God, I love this place, he thought. He didn't mean merely the waterfall, nor even the entire property. He meant Balboa, possibly the only country in which he had ever felt truly at home.
Odd thing, that. But what's not to love… outside of, maybe, the government here? The people are bright, hardworking and friendly. The men are brave; the women loyal and lovely. The land is… well, "beautiful" hardly does it justice. He watched Linda's multicolored pet "trixie," Jinfeng, sail across the waterfall. It came to rest on the branch of a large mango tree and began to eat the fruit it found there.
Just beautiful.
Balboa, being largely jungle and also somewhat sparsely settled, retained more than the usual amount of pre-settlement flora and fauna. Jinfeng was one example. But mixed in with the green of the jungle around the waterfall were some other species, bluegums and tranzitrees, the latter so named because their bright green-skinned fruit was intensely appetizing to look upon, and the mouthwatering red pulp inside intensely poisonous for man to eat.

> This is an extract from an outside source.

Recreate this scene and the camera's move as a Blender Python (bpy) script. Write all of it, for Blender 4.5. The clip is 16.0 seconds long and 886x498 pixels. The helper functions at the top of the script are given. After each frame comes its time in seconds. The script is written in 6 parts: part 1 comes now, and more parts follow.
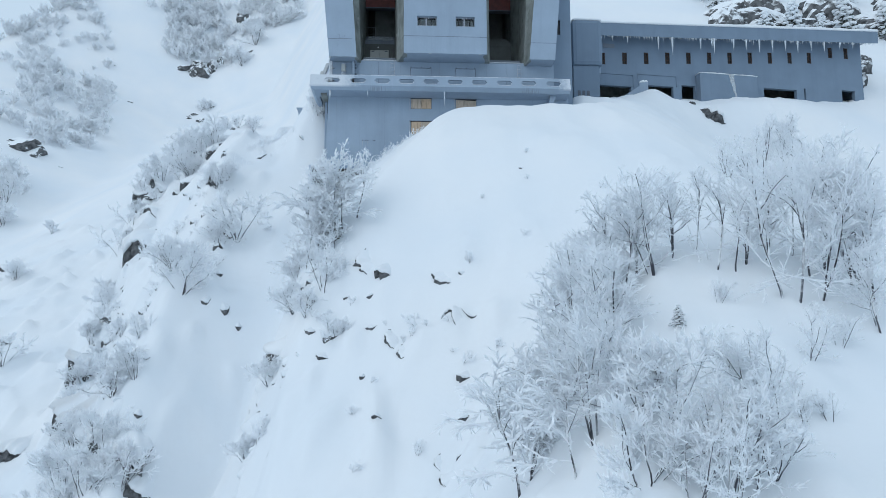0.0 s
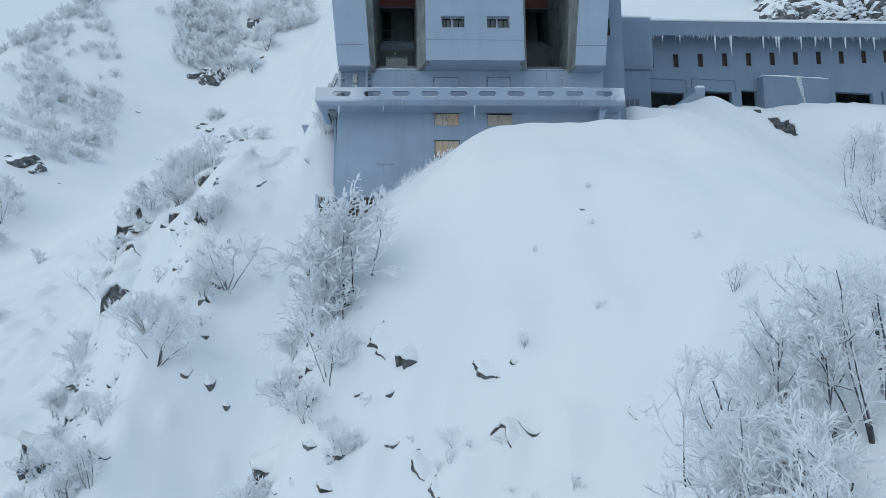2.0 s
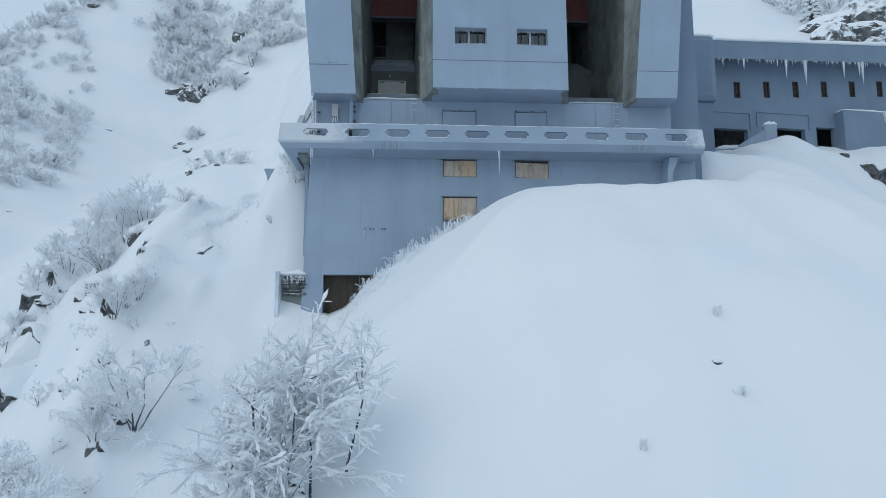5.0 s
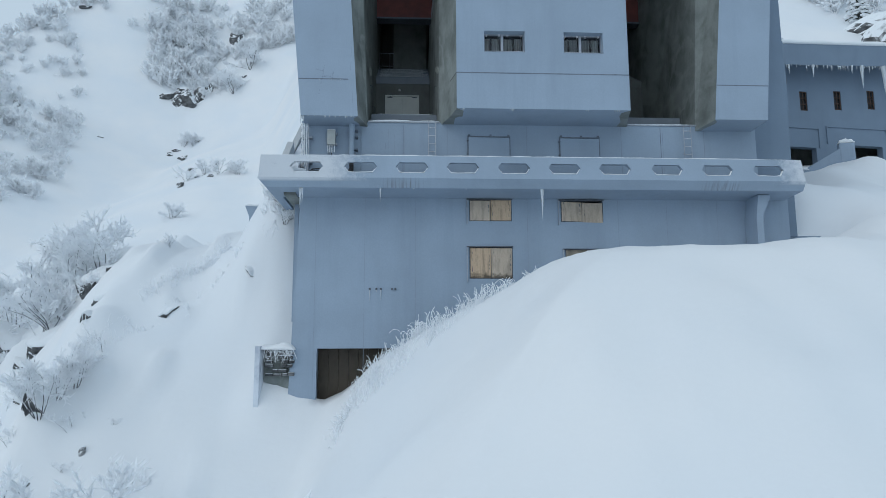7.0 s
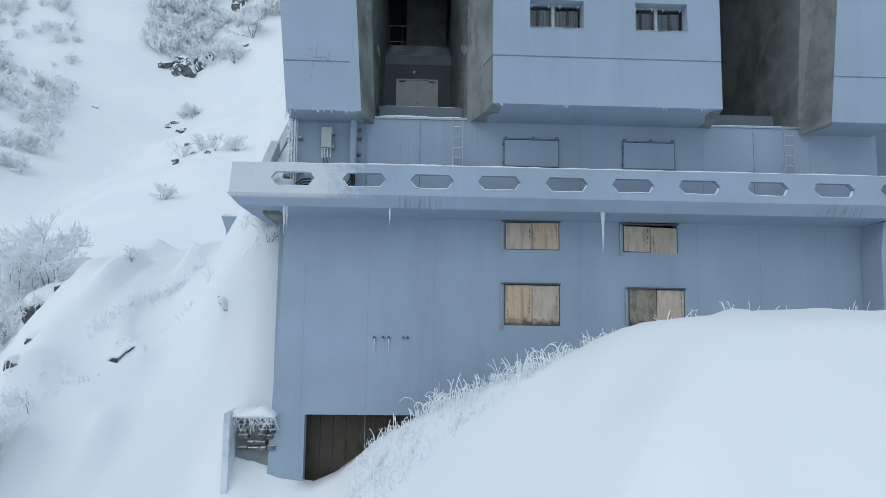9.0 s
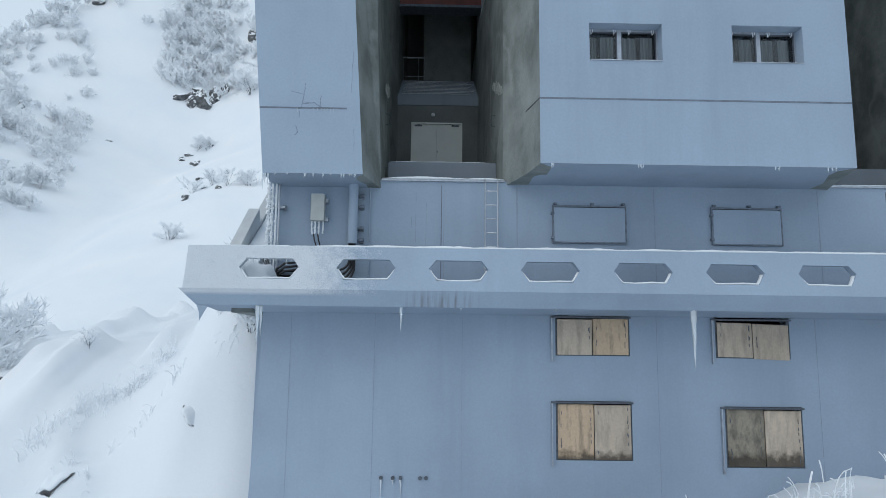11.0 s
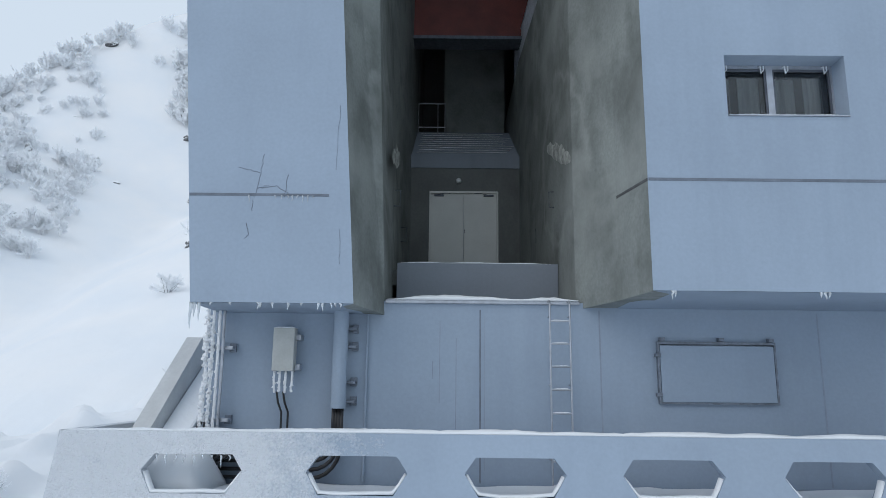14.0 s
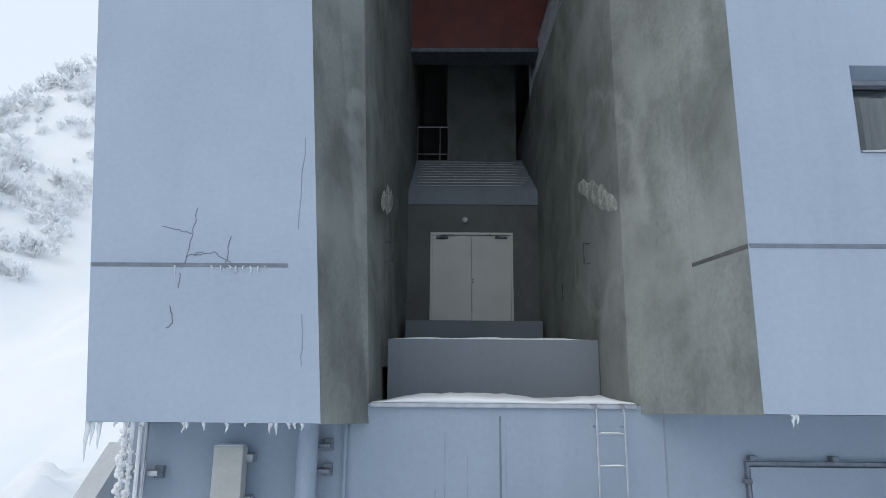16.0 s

Lower animals could eat tranzitree fruit without ill effect. It was conjectured in some circles that tranzitrees had been developed and placed on Terra Nova by the Noahs-the beings who had seeded the planet with life untold eons ago-expressly to prevent the rise of intelligence. Certainly the tranzitrees had been artificially created, as had bolshiberry bushes and progressivines. The latter two were, likewise, poisonous to intelligent life but harmless to lower forms. Their complex toxins did build up in some food animals, were they allowed to eat of them, rendering those animals equally toxic. This, too, would have tended to limit the development of civilization, even had early intelligent life managed to survive the tranzitrees, bolshiberries, and progressivines, by limiting the food supply.